The Government Accountability Office has confirmed the obvious: the “benchmarks” the U.S. Congress set out to assess progress in the Iraq war will not be met by a September deadline.
Unfortunately, it turns out that Iraq is making major strides in meeting another set of benchmarks: those imposed by the International Monetary Fund (IMF).
At the end of 2005, the IMF entered into a stand-by agreement with Iraq. The deal makes IMF funding available to Iraq in exchange for the country adhering to certain IMF policy dictates. More important than the IMF monies, however, adherence to the agreement was a condition for Iraq receiving major reductions in its obligations to repay the enormous debts acquired under Saddam’s regime.
The IMF has just released Iraq’s most recent Letter of Intent, Memorandum of Economic and Financial Policies, and Technical Memorandum of Understanding, dated July 17. The conceit of these documents is that they are “country-owned” and constitute a report on a country’s own decision to pursue the policies to which it has committed with the IMF. Everyone understands, however, that the policies are imposed by the IMF, and the reports are the supplicant country’s attempt to stay in the good graces of its financial master. Combined, the documents just released report on Iraq’s progress in meeting IMF-demanded policies.
With one crucial exception — privatization of the oil sector — Iraq reports it is making concrete progress in satisfying IMF demands that it turn its economy over to private corporations, cut back on government size and the government’s role in the economy, and withdraw labor protections.
The Iraqi government reports that:
* “We will continue resisting undue wage and pension increases and bonuses.”
* It is strictly limiting hiring in the public sector “in order to keep the wage bill within the budgeted amount.”
* It is cutting back on public pension expenditures, including by eliminating inflation indexation — a huge effective reduction in pension payments in a country where the inflation rate is 19 percent.
* Those public enterprises that have not been sold off or given away to private corporations — a top priority of former Coalition Provisional Authority head Paul Bremer — will be forced to operate like for-profit businesses, an almost certain prelude to subsequent privatization.
* It has undertaken measures to ensure foreign investors receive the same treatment as Iraqi firms.
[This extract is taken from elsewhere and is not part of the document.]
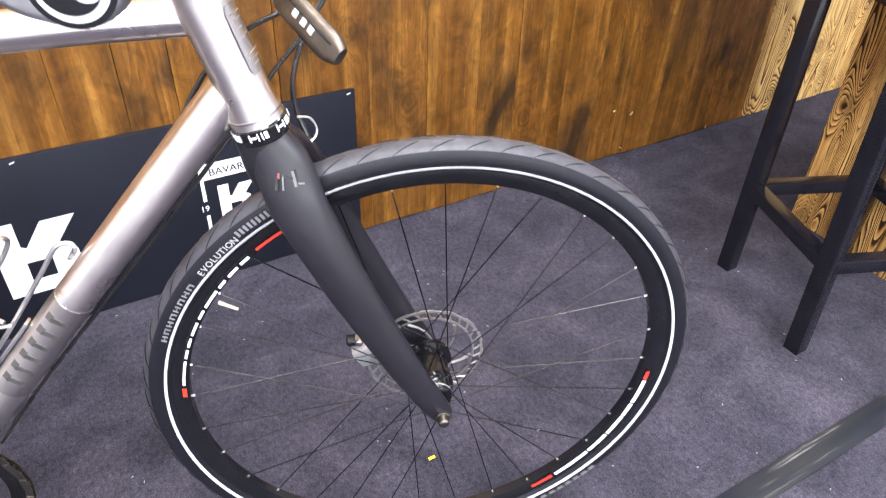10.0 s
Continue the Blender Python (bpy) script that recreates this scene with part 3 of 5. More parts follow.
rim, c, u, n = hung_wheel(0.735, 1.338, 1.346, 0, 0.332, 0.040, 0.275, True, "knobbly tyred carbon wheel hung on the plank wall")
for a0, a1, r0, r1, mat in ((-66.2, -64.8, 0.283, 0.294, WHITE), (-64.2, -62.8, 0.281, 0.289, RED), (-62.5, -60.8, 0.286, 0.296, WHITE), (-60.4, -57.2, 0.281, 0.296, WHITE), (-57.0, -54.2, 0.288, 0.297, RED), (-56.6, -55.2, 0.281, 0.297, RED)):
    arc_print(rim, c, u, n, -1, r0, r1, a0, a1, 0.0127, mat)
# red lettering of the rim as plain bars
for i, (tall, wide) in enumerate(((0.298, 1.5), (0.292, 0.3), (0.298, 1.4), (0.292, 1.6), (0, 0), (0.292, 1.6), (0.298, 1.5), (0.292, 1.5), (0.292, 1.6), (0.298, 1.5))):
    if tall:
        g = -53.9 + 2.42 * i
        arc_print(rim, c, u, n, -1, 0.2815, tall, g - 0.85, g - 0.30, 0.0134, RED, "printed_bar")
        arc_print(rim, c, u, n, -1, 0.2855, 0.2890, g - 0.30, g - 0.30 + wide * 0.6, 0.0134, RED, "printed_bar")
        arc_print(rim, c, u, n, -1, 0.2815, 0.2920, g - 0.30 + wide * 0.6, g - 0.30 + wide, 0.0134, RED, "printed_bar")
arc_word(rim, c, u, n, -1, "COMPOUND", 0.0122, 0.3105, -58.1, 0.0218, WHITE, True, 0.725)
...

* Tariff rates will be maintained at extremely low levels (5 percent), imposing enormous challenges for Iraqi firms that obviously must seek to operate in the most trying of economic circumstances.
But the news is not entirely bleak.
Apart from some non-trivial accounting issues, the one key area where the Iraqi government is not meeting IMF targets is privatization of the oil sector. (Presumably because this is also a key Congressional benchmark, the government does not acknowledge its growing troubles in this area. Instead, it states, “The GoI [Government of Iraq] will continue its efforts towards developing a competitive and transparent hydrocarbon sector. Draft hydrocarbon legislation will be submitted to the CoR [Council of Representatives] when final agreement between all concerned parties has been reached, possibly in the next few months. The envisaged legislative package includes a draft oil and gas law to regulate the sector, a draft law to reestablish the Iraq National Oil Company, a draft law reorganizing the MoO [Ministry of Oil], and a draft financial management law on the sharing of oil revenues.”)
This remarkable — and welcome — failure reflects massive Iraqi opposition to Big Oil’s designs to gain control of Iraq’s oil resources, and the success of an international campaign to shine a spotlight on Big Oil’s planned oil grab. Every ethnic and geographic grouping in Iraq believes Iraq’s oil should be developed under the control of Iraqi state-owned companies rather than multinationals. Overall, Iraqis hold this position by a two-to-one margin, according to a July poll.
Says Antonia Juhasz of Oil Change International, “everyone thought this law was going to pass because no one knew what it was. Now that people know what it is, it seems far less likely that it will actually pass.”
It is far too simple to say that popular mobilization can defeat the IMF’s extraordinary power, because there are countless examples of governments imposing draconian IMF policies despite popular uprisings, riots and insurrections. And Iraq appears to be acceding to most of what the IMF has demanded, outside of the crucial oil sector.
But especially because the IMF is now in a weakened state, a mobilized public in borrower countries now has a chance at resisting the IMF’s Big Business-friendly, anti-labor, anti-public health, anti-development policies. Iraq has far more resources than the poor African countries still most subject to IMF authoritarianism, but Iraq is also beleaguered by chaos and division exceeding that in all but a few nations. If the Iraqis can push back against the IMF — and the other powerful actors seeking to transfer control of Iraq’s oil to multinational corporate control — then there should be hope for resistance everywhere.